September 14, 2009: “Amtrak Gets Onboard With Moynihan Station,” by Chris Rovzar
“Perhaps this summer you spent a lot of time in Penn Station, waiting for the mad rush to get on a train to the Hamptons or Fire Island. Perhaps you thought to yourself, for the Nth summer in a row, God, weren’t they supposed to fix this hellhole? Well, the short answer is yes, but not anytime soon. Nobody wants to pay for the overhaul of the Farley Post Office Building across the street to turn it into the lovely theoretical Moynihan Station. But today it was reported that Amtrak is onboard once again with the plan, which will at least help.”
May 9, 2012: “Moynihan Station Will ‘Be Fit for Humans’,” by Dave Hogarty
“Port Authority Executive Director Pat Foye knows how to sell a project alright. Announcing a $270 million expansion into Moynihan Station that will double the length of Penn Station’s western concourse and expand access to Amtrak and NJ Train platforms to six entrances on 33rd and 33rd Street that will include elevators and escalators, Foye admitted that the current situation is pretty bad, but that commuters’ routines would ‘be fit for humans’ after the Moynihan Station project was complete.”
August 27, 2014: “Long-Awaited Moynihan Station Is Actually Making Progress,” by Jessica Dailey
“The most recent talk about the long-in-the-works Moynihan Station, an expansion of Penn Station into the James A. Farley Post Office building, focused on a possible air rights sale, but a new story in the Times points out that actual, physical progress has been made on the conversion. The first $300 million phase of the project is underway, and the expansion of the existing concourses beneath the post office and the expansion of an underground passageway that connects to Penn Station are both nearly complete. Additionally, yesterday Senator Chuck Schumer asked Amtrak and the Federal Transit Administration for the rest of the money for phase two, which will turn the grand building into an open, light-filled train hall the size of Grand Central’s grand hall.”
January 8, 2016: “Why Governor Cuomo’s New Penn Station Scheme Might Get Somewhere,” by Justin Davidson
“The original Penn Station lasted 53 years; the effort to replace the replacement has eaten up nearly half as long again, and counting. Every so often politicians proclaim, budgets are drawn up, and designs are unveiled. Then nothing happens. So Governor Andrew Cuomo’s familiar announcement this week that Penn Station’s pit of despair would soon be magicked into majesty seems like an invitation to scoff. So does anything make this latest eruption of optimism rise above all the others?

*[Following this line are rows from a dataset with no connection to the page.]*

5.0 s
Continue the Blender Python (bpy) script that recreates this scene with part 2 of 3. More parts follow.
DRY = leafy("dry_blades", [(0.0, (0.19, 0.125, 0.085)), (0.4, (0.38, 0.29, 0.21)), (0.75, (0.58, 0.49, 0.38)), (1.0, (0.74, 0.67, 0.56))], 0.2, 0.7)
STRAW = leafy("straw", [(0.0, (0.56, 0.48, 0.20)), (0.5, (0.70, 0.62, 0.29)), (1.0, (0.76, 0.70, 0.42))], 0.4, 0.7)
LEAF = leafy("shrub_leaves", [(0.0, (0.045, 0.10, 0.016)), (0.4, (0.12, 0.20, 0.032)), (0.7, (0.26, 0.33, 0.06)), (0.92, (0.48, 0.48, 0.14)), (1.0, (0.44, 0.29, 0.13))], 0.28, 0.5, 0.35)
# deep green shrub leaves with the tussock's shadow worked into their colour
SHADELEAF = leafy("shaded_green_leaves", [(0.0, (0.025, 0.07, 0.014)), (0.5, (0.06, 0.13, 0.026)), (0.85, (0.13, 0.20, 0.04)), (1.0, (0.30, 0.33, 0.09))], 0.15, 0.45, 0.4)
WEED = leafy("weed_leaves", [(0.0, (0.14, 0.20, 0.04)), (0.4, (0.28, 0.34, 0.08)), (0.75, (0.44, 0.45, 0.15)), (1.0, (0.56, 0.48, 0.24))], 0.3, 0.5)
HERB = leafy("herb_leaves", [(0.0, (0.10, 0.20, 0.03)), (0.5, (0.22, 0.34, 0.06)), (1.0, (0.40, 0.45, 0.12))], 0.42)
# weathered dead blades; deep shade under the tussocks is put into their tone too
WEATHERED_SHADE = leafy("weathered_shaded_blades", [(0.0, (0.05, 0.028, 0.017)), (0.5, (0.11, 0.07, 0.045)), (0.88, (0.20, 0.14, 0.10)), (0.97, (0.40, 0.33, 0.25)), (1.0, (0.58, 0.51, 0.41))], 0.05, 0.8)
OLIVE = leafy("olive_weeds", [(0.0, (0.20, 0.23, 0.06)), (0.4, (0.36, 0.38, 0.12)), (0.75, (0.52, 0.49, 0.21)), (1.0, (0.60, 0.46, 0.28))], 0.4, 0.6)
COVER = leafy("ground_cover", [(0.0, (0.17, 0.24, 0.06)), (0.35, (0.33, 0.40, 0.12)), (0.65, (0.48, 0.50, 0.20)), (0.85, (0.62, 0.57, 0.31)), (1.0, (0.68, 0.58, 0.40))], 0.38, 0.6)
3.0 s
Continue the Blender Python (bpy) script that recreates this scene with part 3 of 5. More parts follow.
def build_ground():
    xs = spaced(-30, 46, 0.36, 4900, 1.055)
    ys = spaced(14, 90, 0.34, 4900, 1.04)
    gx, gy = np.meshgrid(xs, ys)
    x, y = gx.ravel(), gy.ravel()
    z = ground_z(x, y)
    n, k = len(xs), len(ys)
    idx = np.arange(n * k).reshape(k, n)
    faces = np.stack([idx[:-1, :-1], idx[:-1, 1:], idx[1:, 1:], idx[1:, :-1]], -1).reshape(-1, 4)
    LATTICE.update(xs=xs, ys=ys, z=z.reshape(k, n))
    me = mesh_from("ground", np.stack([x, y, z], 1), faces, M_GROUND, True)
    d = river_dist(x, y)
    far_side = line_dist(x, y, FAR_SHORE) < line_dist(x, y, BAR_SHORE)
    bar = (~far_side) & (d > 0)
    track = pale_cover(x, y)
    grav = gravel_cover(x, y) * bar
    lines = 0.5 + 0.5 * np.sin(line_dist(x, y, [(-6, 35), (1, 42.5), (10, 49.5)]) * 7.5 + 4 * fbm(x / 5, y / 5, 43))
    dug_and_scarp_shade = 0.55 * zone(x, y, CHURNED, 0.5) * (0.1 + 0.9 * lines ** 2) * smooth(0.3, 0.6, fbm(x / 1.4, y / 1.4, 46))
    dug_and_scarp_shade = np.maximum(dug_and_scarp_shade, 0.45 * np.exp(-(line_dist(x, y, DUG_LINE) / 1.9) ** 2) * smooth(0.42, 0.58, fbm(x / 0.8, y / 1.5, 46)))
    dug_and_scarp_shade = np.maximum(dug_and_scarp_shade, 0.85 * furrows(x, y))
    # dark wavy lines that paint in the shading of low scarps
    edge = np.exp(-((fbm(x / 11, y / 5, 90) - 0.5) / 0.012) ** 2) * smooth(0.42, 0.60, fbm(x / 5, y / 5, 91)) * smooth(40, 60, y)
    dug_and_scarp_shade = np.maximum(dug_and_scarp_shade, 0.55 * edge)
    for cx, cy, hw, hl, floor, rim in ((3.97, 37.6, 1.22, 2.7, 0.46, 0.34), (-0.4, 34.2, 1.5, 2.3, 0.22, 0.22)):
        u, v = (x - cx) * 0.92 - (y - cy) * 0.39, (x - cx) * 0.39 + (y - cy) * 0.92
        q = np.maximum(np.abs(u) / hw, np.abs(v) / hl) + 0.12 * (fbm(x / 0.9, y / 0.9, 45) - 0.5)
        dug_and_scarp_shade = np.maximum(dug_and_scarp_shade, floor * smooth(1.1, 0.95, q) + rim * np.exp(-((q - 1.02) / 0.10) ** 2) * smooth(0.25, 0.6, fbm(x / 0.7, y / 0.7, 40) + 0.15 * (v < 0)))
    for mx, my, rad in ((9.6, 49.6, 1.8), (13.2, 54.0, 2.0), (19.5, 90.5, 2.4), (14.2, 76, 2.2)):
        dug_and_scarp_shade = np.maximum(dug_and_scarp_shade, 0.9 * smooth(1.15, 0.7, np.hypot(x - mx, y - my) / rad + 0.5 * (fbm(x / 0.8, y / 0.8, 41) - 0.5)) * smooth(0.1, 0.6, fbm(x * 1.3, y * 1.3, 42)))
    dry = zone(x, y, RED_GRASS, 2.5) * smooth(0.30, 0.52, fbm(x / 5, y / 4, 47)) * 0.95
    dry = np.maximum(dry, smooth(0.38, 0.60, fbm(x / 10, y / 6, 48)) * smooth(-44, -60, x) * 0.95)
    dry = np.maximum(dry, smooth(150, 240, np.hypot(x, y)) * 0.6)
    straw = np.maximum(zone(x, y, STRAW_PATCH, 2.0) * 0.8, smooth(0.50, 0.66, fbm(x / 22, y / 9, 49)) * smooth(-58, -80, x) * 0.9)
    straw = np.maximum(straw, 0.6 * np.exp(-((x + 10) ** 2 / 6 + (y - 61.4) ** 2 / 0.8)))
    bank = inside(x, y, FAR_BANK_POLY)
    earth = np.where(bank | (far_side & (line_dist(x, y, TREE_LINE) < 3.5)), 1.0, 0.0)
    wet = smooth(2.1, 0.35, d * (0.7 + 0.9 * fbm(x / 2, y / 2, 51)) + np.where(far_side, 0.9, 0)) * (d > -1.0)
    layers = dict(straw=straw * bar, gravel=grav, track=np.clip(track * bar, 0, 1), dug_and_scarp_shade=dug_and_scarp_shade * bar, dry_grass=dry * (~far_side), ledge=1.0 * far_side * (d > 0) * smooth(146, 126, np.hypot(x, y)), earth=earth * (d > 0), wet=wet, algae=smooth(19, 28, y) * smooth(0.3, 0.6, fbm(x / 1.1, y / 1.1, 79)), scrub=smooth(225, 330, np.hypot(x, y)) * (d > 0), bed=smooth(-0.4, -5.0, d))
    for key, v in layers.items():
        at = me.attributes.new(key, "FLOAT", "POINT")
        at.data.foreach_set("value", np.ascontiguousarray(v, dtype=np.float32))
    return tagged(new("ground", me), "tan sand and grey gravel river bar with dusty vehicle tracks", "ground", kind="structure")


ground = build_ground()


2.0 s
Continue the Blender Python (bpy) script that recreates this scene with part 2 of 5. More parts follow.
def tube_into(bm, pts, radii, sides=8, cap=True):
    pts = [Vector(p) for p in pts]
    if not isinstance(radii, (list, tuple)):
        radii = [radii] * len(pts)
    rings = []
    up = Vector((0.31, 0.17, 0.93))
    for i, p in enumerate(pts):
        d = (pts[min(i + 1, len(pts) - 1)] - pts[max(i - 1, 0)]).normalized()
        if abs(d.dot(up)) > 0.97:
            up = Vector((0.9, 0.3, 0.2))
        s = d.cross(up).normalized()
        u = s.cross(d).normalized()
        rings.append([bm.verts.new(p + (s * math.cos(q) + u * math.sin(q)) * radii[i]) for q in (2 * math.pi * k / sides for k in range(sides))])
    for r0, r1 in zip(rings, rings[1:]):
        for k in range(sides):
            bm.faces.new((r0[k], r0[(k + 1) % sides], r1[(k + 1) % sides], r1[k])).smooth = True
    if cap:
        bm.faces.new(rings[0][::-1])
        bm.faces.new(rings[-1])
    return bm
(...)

February 7, 2016: “Sizing Up the Next Penn Station(s),” by Justin Davidson
“The name Moynihan Station refers to the planned conversion of the Farley Post Office Building, a neoclassical landmark designed by McKim, Mead and White, into a new passenger and baggage facility. That work could be completed even without touching the current Penn Station. Cuomo’s is a new name for the whole shebang … The design work on Moynihan Station is almost complete. (Again: Plans for it have been drawn up, then left on the shelf, a couple of times since the mid-nineties.) Construction could theoretically begin later this year and last two years, which means we could be meeting under the clock there by 2018. That’s the theory, anyway. The governor has issued a new request for proposals to renovate the entire Penn Station complex — and the winner is free to throw out SOM’s existing design, which has been years in the making. As for the rest of the complex, the governor has promised to get everything done in three years, which, translated to non-politico English, means that it might be finished by the time your unborn child is in college.”

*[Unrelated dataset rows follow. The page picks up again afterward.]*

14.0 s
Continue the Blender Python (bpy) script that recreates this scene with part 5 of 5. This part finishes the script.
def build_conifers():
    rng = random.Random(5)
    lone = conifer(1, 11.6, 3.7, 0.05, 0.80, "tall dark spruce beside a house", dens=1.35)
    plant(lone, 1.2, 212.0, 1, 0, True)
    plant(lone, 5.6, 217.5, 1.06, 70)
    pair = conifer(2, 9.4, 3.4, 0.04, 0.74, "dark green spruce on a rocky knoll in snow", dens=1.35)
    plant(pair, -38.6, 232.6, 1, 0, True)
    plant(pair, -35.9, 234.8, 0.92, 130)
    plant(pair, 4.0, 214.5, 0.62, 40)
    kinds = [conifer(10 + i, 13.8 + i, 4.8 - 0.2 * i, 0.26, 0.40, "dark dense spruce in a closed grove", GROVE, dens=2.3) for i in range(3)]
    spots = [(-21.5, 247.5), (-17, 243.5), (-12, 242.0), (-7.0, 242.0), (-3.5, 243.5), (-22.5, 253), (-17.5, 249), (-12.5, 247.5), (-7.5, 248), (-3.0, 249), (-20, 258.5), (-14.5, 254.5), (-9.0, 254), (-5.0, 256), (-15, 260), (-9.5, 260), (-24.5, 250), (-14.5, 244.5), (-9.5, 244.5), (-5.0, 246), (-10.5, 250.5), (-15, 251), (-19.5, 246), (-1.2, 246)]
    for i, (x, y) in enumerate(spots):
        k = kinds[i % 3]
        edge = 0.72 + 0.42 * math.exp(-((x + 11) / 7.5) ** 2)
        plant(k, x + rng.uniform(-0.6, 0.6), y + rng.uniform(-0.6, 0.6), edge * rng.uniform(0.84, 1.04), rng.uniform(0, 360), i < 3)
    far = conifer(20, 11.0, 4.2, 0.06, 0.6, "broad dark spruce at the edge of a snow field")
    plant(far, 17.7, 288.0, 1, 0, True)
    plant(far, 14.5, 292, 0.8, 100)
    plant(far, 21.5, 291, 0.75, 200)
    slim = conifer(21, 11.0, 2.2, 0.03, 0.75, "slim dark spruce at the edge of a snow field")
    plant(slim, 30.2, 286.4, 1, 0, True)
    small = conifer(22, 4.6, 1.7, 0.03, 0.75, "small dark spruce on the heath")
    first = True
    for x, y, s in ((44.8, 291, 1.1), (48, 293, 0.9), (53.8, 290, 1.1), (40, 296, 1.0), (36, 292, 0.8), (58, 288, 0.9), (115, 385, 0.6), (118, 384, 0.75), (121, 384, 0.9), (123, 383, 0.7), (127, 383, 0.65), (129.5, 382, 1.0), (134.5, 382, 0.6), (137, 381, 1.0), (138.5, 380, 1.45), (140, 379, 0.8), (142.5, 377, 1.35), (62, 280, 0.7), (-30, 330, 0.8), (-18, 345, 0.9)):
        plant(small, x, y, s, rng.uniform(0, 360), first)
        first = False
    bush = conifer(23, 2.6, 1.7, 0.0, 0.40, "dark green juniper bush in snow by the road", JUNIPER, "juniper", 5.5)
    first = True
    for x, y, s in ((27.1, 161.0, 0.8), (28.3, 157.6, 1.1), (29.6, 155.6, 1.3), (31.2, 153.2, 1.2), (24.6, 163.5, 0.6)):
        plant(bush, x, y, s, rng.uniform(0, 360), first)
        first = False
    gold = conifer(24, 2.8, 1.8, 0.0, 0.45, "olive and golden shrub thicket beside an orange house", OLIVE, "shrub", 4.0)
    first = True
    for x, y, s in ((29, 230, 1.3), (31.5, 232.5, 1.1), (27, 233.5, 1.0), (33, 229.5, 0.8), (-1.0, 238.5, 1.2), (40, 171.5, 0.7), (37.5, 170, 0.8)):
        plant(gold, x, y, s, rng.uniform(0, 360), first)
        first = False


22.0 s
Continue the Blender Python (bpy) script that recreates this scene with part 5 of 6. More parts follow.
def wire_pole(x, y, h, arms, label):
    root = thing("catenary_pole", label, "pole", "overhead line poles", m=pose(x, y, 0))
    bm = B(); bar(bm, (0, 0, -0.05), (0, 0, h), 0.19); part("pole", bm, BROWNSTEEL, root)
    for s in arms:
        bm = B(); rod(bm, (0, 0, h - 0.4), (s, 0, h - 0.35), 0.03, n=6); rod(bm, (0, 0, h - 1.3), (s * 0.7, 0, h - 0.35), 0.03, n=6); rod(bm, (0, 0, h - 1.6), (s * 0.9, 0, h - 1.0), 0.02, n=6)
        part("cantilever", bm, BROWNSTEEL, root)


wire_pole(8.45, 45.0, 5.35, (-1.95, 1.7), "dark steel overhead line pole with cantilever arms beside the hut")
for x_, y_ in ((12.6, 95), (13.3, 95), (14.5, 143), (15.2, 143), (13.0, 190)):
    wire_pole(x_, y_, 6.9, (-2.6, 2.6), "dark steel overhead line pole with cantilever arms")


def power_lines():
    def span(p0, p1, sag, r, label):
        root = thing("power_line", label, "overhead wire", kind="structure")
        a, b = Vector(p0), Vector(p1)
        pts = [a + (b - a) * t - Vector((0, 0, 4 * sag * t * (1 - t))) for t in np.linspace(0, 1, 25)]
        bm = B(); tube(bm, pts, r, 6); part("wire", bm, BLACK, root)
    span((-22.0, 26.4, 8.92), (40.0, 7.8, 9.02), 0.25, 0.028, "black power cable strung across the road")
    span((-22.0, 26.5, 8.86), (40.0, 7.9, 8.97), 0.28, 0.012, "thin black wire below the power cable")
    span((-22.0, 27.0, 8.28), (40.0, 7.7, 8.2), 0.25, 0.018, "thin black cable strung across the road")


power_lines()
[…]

September 7, 2018: “See the Transformation of a NYC Landmark Into the Moynihan Train Hall,” by Amy Plitt
“A large portion of the building is being gutted in preparation for its transformation into the Moynihan Train Hall. Construction on the new transit hub began a year ago, and during a press conference-cum-campaign event about a new entrance to Penn Station, Gov. Andrew Cuomo announced several milestones for the project—namely, the fact that the structure for its enormous skylight has been installed, and the first glass panel for that architectural feature has been placed.”
January 30, 2020: “Every Plan to Fix Penn Station, Ranked,” by Justin Davidson
“Casting himself as the infrastructure closer, Governor Andrew Cuomo announced four years ago that Moynihan Station was finally chugging toward reality … The Moynihan design has evolved over the years, passing back and forth between architectural firms, each time becoming less exciting and more pragmatic … The final iteration — which opens later this year — reaches for a modest kind of grandeur. Instead of placing the court under a giant bubble, the design reuses the original trusses to support a new set of glass vaults that arc across the opening like jets of water. The space beneath it will be expansive — almost as big as Grand Central Terminal’s main concourse — but with only a muffled echo of the original station’s imperial majesty. The blowback from the billions spent on Santiago Calatrava’s World Trade Center Oculus has jolted the state into architectural prudence.”